Morse code was out of Reser's life then. He didn't miss it until the late 1970s when his recreational readings reintroduced him to a favorite topic: trains.
'It was a decade or more that I didn't think about the code,' Reser said. 'It's like riding a bike. Once you learn it, you know it.'
Music and dance filled his years without code. He performed professionally with the Norm Reser Band in Bureau, Ill.
'That kept me busy,' Reser said. 'They called us the Bureaucrats. You get it? It's like Aristocrats.'
Reser sees no connection between music and code.
'I think they're two completely different things,' Reser said. 'But people always did tell me they could recognize my Morse code messages.'
His coworkers in other depots, he said, would know Reser was the one at the other end of the line before he identified myself.
'They always said I had a little different swing to it,' Reser said. 'They told me my Morse had more rhythm to it.'
Perhaps, there is a bit of connection between Morse code and music.
He's now returned to code, but he didn't forsake song and melody. The happy-faced fellow said he still dances every chance he gets.
'I still sing too,' Reser said.
But not Bumpus. He's much more comfortable with radios, nuts, wires and bolts.

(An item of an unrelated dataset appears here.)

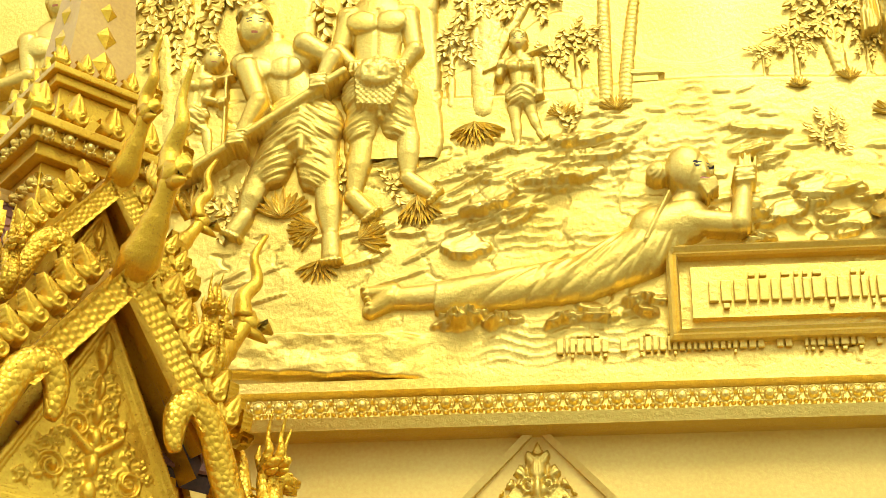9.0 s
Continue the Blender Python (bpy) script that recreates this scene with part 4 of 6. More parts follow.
def kneeling(x, z, s, seed):
    r = posed_figure(-0.45, 0.60, -0.80, 0.45)
    r.limb(0.13, -0.26, 0.20, 0.24, -0.62, 0.26, 0.72)
    r.limb(0.02, -0.10, 0.095, 0.0, 0.05, 0.088, 1.0, 0.03)
    sash = np.exp(-((r.X - 0.34 - 0.45 * (r.Z + 0.45)) / 0.045) ** 2) * (r.Z < -0.16)
    r.H = np.where(r.H > 0, r.H + 0.03 * sash * (0.4 + creases(r.Z * 5, r.X * 60, seed)), 0)
    arm(r, (0.10, -0.28), (-0.13, -0.50), (-0.24, -0.10), 0.088, 0.07)
    for q in range(4):
        r.limb(-0.275 + q * 0.028, -0.08, 0.021, -0.295 + q * 0.032, 0.11 - 0.02 * abs(q - 1.4), 0.014, 1.2, 0.11)
    face(r, -0.03, 0.10, 0.112, 0.150, 0.10, -0.45)
    q = 1 - ((r.X - 0.015) / 0.125) ** 2 - ((r.Z - 0.13) / 0.160) ** 2
    r.put(np.where((q > 0) & (r.X > -0.03 - 0.9 * (r.Z - 0.19)), 0.12 + 0.11 * np.sqrt(np.clip(q, 0, 1)) + 0.022 * value_noise(r.X * 55, r.Z * 55, seed), 0))
    r.oval(0.035, 0.08, 0.026, 0.045, 0.06, 0, 0.20)
    relief_thing("kneeling_figure", r.flatten(0.78), MATS, wm(x, z, 0.07, 0, s), "gold relief figure kneeling with joined palms", "relief figure", "kneeling relief figures", 0.055)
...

'Don't look at me,' Bumps interjected. 'You don't want to hear me sing, not one word.'
Morse code in history
Samuel Morse (1791-1872) invented the American Morse code in 1840. It was the main source of long-distance communication in the United States until 1912 when Congress decided to replace it with the International Continental Code.
“The difference between the two codes is the spaces,” Floyd Bumpus explained. “Morse code has short spaces of silence in some places for some letters. The new code gets rid of the spaces. Other than that, they’re pretty similar.”
“When it was sinking, the Titanic was using the new code calling for help,” Norm Reser said. “But the U.S.S. Californian only knew American Morse code. There was a lack of understanding.”
And the boat sank, prompting the 1912 decision to outlaw American Morse code.
-- Both Confederate and Union troop leaders used Morse code to communicate strategy in the Civil War, 1861-1865.
-- Via the United Press and Associated Press wires, newspaper editors kept track of the news via Morse code 1860-1920.
“News would come over that wire all day everyday,” Reser said. “Editors would listen to it and decide which news they did and didn’t want.”
-- In the early 1900s, the stock market had a line that went to brokers’ officers in principle U.S. Cities.
-- The Post Office and Western Union used telegraphs for personal messages in the 1920s and 1930s. Until seven months ago, the Western Union would still send telegrams.
Morse code and music
A Google search yields some interesting connections between Morse code and music.
The rhythm base for ‘YYZ’ by Rush from the 1981 album “Moving Pictures” is the Morse coding of the letters YYZ. Commentary said the YYZ code carries through the whole song as its beat.
The song “Watching You Without Me” from Kate Bush’s album “Hounds of Love” is based on the Morse code distress signal SOS. And Morse code is featured on Ronnie Montrose’s albums “Elektra” and “Gamma 3.”
The video game “Red Storm Rising” by Microprose, in its opening credits, has a musical tune that contains the Morse code for “the Russians are Coming.”